Rintje Barnes, executive creative director at Revere Agency and judge for The Drum Awards for B2B: “Is it impactful? That campaign summary: does it grab your attention and make you want to read on? This is the opportunity to keep the judges engaged. We’ll be reviewing entry after entry – and it’s often that small golden nugget that can have a lasting impact – from the entry name, that one hero stat or the creative approach to a video entry. Find your one unique difference and show your personality to make me stop in my tracks and think.

“Is it more than just statistics? There is, rightly so, a lot of emphasis on campaign results – but let’s be honest, no one enters an award with a campaign that has had little impact. So, with such close margins, how do you separate a successful campaign from an award-winning campaign? For me, it all comes back to meaning. Everything you choose to show must be meaningful, whether that’s the creative rationale, the campaign statistics or a new piece of tech used to show innovation. With a limited word count, my advice is not to add things for the sake of it – less is more.

“Which links nicely to the third point: Is it clear? The award narrative must be clear – and to the point. There’s a time and place for elaborate writing, and this is not it. Cut out the marketing fluff and get straight into sharing your unique story.”

Samuel Hurley, co-founder and MD of Novos, director at The Living House and judge for The Drum Awards for Search: “Start with the initial objectives (the why) and connect them clearly with the end results (what you achieved). ‘We set out to achieve X and we achieved X +Y (hopefully!)’. The middle part of the application should build out the how behind the achievement.
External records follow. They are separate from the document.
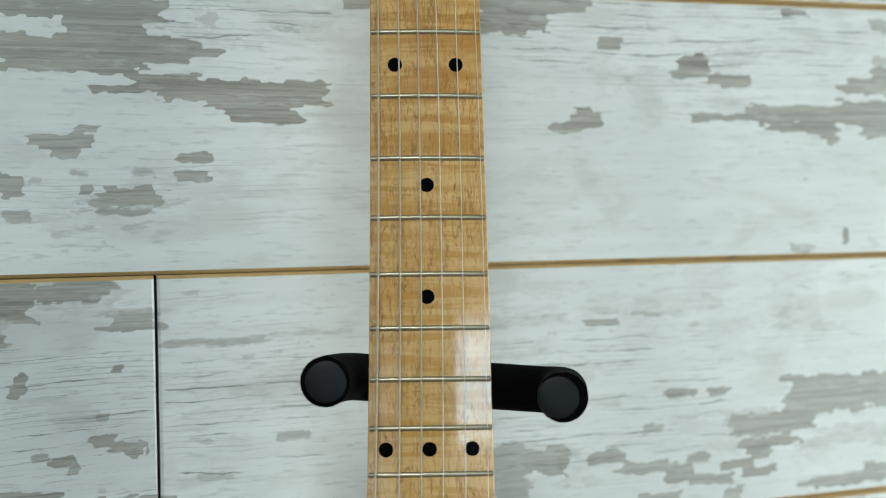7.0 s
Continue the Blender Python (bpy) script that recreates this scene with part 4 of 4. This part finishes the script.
# strings
BRIDGE_X = (-.0287, -.0173, -.0063, .0046, .0154, .0264)
GAUGE = (.00047, .00039, .00032, .00021, .00017, .00014)
for i in range(6):
    def at(z):
        f = -z / .648
        x = NUT_X[i] + (BRIDGE_X[i] - NUT_X[i]) * f
        return (x + .0023 * bow(z), crown(NUT_X[i]) - .0022 - .0062 * f, z)
    k = 5 - i
    px, pz = PEGS[k]
    pts = [at(-.655)] + [at(-.5 + .04 * k) for k in range(13)] + [(NUT_X[i], crown(NUT_X[i]) - .0018, -.002), (NUT_X[i], crown(NUT_X[i]) - .0016, .0015)]
    if i in (2, 3):
        pts.append((-.0010 + (-.0048 if i == 2 else .0048), FACE - .0045, .0529))
    if i in (4, 5):
        pts.append((.0149 + (-.0048 if i == 4 else .0048), FACE - .0045, .0619))
    pts += [(px + .0030, FACE - .0086, pz - .001), (px + .0022, FACE - .0086, pz + .0018)]
    part("string", tube(pts, GAUGE[i], 8), WOUND if i < 3 else STEEL, guitar, "wound steel string" if i < 3 else "plain steel string")


# pickups
def capsule(x0, x1, z, r, tilt=0.0, n=14):
    """Outline of a bar with round ends."""
    pts = []
    for cx, a0 in ((x1, -math.pi / 2), (x0, math.pi / 2)):
        for j in range(n + 1):
            a = a0 + math.pi * j / n
            pts.append(Vector((cx + r * math.cos(a), z + r * math.sin(a))))
    c = Vector(((x0 + x1) / 2, z))
    turn = Matrix.Rotation(tilt, 2)
    return [c + turn @ (p - c) for p in pts]


PU = GUARD - .0004
# black sheet stands for the shade in the gap beside the pickup
line = capsule(-.0272, .0285, -.4906, .0098)
part("pickup_gap_shade", plate(line, [(0, GUARD + .0005), (0, GUARD - .0001)]), DOT, pickguard, "black sheet painted as the dark gap beside the pickup", None)
pickup = part("neck_pickup", plate(capsule(-.0272, .0262, -.4906, .0094), [(0, FRONT), (0, PU - .0008), (.0005, PU - .0013), (.001, PU - .0014)]), BOBBIN, guitar, "black single coil neck pickup")
for i, x in enumerate((-30.6, -19.7, -8.8, 2.2, 16.3, 27.3)):
    dull = i in (0, 2, 3)
    part("pole_piece", lathe([(.0027, PU), (.0027, PU - .0017), (.0024, PU - .0019), (0, PU - .0019)], x / 1000, -.4905, 20), POLE_GREY if dull else POLE, pickup, "dull grey pole piece" if dull else "bright steel pole piece")
screw(-.0404, -.4900, GUARD, .0020, pickguard, CHROME, 0.3)
screw(.0394, -.4911, GUARD, .0020, pickguard, CHROME, 1.0)

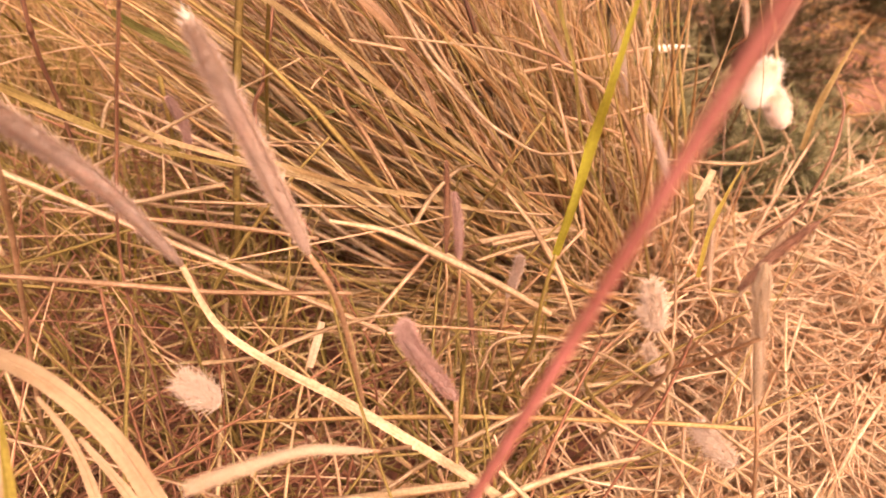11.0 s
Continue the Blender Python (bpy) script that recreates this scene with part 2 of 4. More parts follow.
def strand_quads(n):
    """The faces of a strand with n rings of four corners."""
    if n not in QUADS:
        i, j, e = np.arange(n - 1)[:, None] * 4, np.arange(4)[None], 4 * (n - 1)
        quads = np.stack([i + j, i + (j + 1) % 4, i + 4 + (j + 1) % 4, i + 4 + j], -1).reshape(-1, 4)
        QUADS[n] = np.vstack([quads, [(3, 2, 1, 0), (e, e + 1, e + 2, e + 3)]])
    return QUADS[n]


def many_hairs(p0, p1, p2, width, thick, face, taper):
    """Many short strands of three rings at once."""
    line = np.stack([p0, p1, p2], 1)
    tang = np.stack([p1 - p0, p2 - p0, p2 - p1], 1)
    side = np.cross(tang, np.broadcast_to(np.asarray(face, float)[..., None, :] if np.ndim(face) == 2 else face, tang.shape))
    side /= np.linalg.norm(side, axis=-1, keepdims=True) + 1e-12
    up = np.cross(side, tang)
    up /= np.linalg.norm(up, axis=-1, keepdims=True) + 1e-12
    m = len(p0)
    w = np.broadcast_to(width, m)[:, None, None] * np.array(taper)[None, :, None] / 2
    h = np.broadcast_to(thick, m)[:, None, None] * np.array(taper)[None, :, None] / 2
    verts = np.stack([line - side * w, line + up * h, line + side * w, line - up * h], 2).reshape(-1, 3)
    faces = (strand_quads(3)[None] + 12 * np.arange(m)[:, None, None]).reshape(-1, 4)
    return verts, faces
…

“Articulate your strategy. Strategy, not a plan. There’s a difference.

“Clear data and dates. Don’t submit work from 2/3 years ago and keep reusing the same entry. Share real data and not vague graphs and percentages. Always show ROI with workings out.

“When [Novos] won our first The Drum award back in 2020, it was a game changer for the perception of our agency. Not to mention the boost it gives to the teams’ morale to be recognized for their hard work from such a prestigious ceremony.

“This year I’m looking forward to being on the other side and judging all of the incredible entries from different agencies and brands.”

Kestral Lee, integrated solutions lead/ECD, Dentsu China and judge for The Drum Awards for Social Media: “As an international award show, try to describe your unique market challenges or social opportunities clearly. Don’t just rush to describe the execution. Then present your creative or strategy insight with a clear point of view such as ‘Gen Z today don’t follow brands. They follow people who follow brands.’

“Secondly, the social aspect needs to come out more strongly than the media execution and ROI. Do show convincingly how your idea earns media before the paid amplification, otherwise, it feels like paid media, not social media.

“Finally, build the brand story before explaining the social amplification.”